I get so excited watching new movies. My immediate response is usually to recommend it to my friends.
I love movies which evoke a reaction in me. Some movies leave me mortified, afraid of shadows seen with a new pair of eyes. Some movies leave me staggering for answers, questioning the meaning of life. Some leave me forlorn, in desperation, a wreck.
It was with keen interest that I watched the movie “Get out”. It left me pondering for a while.
The movie itself was a whirlwind of events. It was too exciting, yet devastating. It left me on edge, and at certain times, aghast at the revelation.
It begun as a beautiful journey, which made me believe in love. An interracial couple going to visit the girl’s family. The setting was calm. The family was accepting yet overbearing, something I’ve noticed with a lot of interracial couples.
Your friends are either walking on eggshells, afraid of saying the wrong thing, tittering endlessly, eager to please. Devastating really.
I loved the way the daughter’s father carelessly tossed questions around about the distinct black servants in household, which the boyfriend found unusual, though he did not voice his opinion.
It’s in the seeking that we find answers. Stereotypes are built through a slow but sure manner. The walls and boundaries are slowly erected and soon enough, we find ourselves constrained by the inhibitions we’ve created.
So, back to the movie. The guy noticed that a lot of queer things were happening at the residence. It felt like the servants were warped in a different time zone. To put it in the man’s words, “they seem to have missed the movement”. He was of course, referring to the civil rights movement in the USA. To be recognized as equal, and be given the same rights accorded to the white citizens.
One of the revelations I had is that a lot black people in movies are usually portrayed as abrasive. Either by ourselves or by others. “Black people are too loud, too cynical, ready to fight, too aggressive”. This is portrayed in the movies a lot. People consume or ingest whatever they see on screen, and that is a sad fact. I no longer wonder why words like “safari” or “Africa” are thrown around whenever some people see an African.

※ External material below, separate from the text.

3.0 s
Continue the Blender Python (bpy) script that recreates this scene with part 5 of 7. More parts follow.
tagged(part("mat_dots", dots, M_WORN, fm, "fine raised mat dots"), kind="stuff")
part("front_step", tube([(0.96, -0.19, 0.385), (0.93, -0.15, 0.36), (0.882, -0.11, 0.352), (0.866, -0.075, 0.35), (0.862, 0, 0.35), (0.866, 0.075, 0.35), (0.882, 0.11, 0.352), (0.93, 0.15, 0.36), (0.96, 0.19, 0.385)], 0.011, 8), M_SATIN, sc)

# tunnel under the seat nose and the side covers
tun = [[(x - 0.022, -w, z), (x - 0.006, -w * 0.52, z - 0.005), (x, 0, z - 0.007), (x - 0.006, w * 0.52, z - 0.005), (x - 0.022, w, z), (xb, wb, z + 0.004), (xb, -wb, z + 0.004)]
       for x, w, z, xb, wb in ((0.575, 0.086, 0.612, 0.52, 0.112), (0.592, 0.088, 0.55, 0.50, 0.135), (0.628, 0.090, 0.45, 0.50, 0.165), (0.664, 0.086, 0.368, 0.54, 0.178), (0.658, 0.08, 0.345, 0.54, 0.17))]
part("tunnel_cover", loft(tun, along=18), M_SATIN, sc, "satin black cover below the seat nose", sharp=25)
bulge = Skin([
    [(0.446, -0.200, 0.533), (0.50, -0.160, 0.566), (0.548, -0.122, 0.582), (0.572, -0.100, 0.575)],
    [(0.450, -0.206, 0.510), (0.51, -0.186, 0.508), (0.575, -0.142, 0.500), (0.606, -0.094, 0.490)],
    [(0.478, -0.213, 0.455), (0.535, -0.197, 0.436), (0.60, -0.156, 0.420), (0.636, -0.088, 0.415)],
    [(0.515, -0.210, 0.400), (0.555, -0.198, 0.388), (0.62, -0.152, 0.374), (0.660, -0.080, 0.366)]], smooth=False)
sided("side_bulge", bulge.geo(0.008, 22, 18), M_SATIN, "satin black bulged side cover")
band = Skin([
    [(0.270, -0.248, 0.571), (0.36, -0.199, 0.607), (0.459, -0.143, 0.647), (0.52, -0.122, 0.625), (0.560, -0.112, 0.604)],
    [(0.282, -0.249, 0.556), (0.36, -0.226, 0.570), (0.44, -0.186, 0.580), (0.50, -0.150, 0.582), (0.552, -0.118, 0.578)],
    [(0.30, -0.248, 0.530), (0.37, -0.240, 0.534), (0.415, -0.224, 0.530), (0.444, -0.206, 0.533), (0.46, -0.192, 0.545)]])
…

I alluded to this because the white girl’s family held a family reunion. The man in the movie said, “it’s nice to see another black person here,” then proceeded to give the only other black person at the reunion a fist bump, which was met with a handshake. Is there a way that black people are expected to act? Or it something we’ve imposed on ourselves? I confess that I also felt the black servants in the movie were not acting black at all. They were too polished and polite with perfect mannerisms. Of course this was all part of the movie plot, as the servants were actually white people’s brains functioning in the bodies of black people. Part of the black people’s brains were replaced, thus they lacked the feeling of wakefulness, and awareness. As a result, they did not perceive their environment or who they actually were.
The ploy of it all was basically a switching of part of the brain into functioning bodies of black people. The girl was a serial dater, who lured countless black men into their den…or rather, home, and thus the gory transplants were given to vying aging recipients, who play a game of bingo to win the luscious body of the unwilling black boyfriend and his body would be used as a host. The white girl’s family claimed that the black people have a certain je nais se quoi about them… stamina, charisma, athleticism, artistic abilities… The brain harvest was supposed to make the white person experience these qualities, and thus the black person’s living brain would remain in a “sunken place”. A sort of a deep abyss, where they could not speak for themselves, though they would have their bodies.
In the end, I lacked someone to recommend the movie to. I would recommend it to open minded people though. As long as you don’t view it as a sad excuse of a movie promoting modern day slavery. After all, it was all fiction. Words I said repetitively to console myself after watching such a bewildering movie.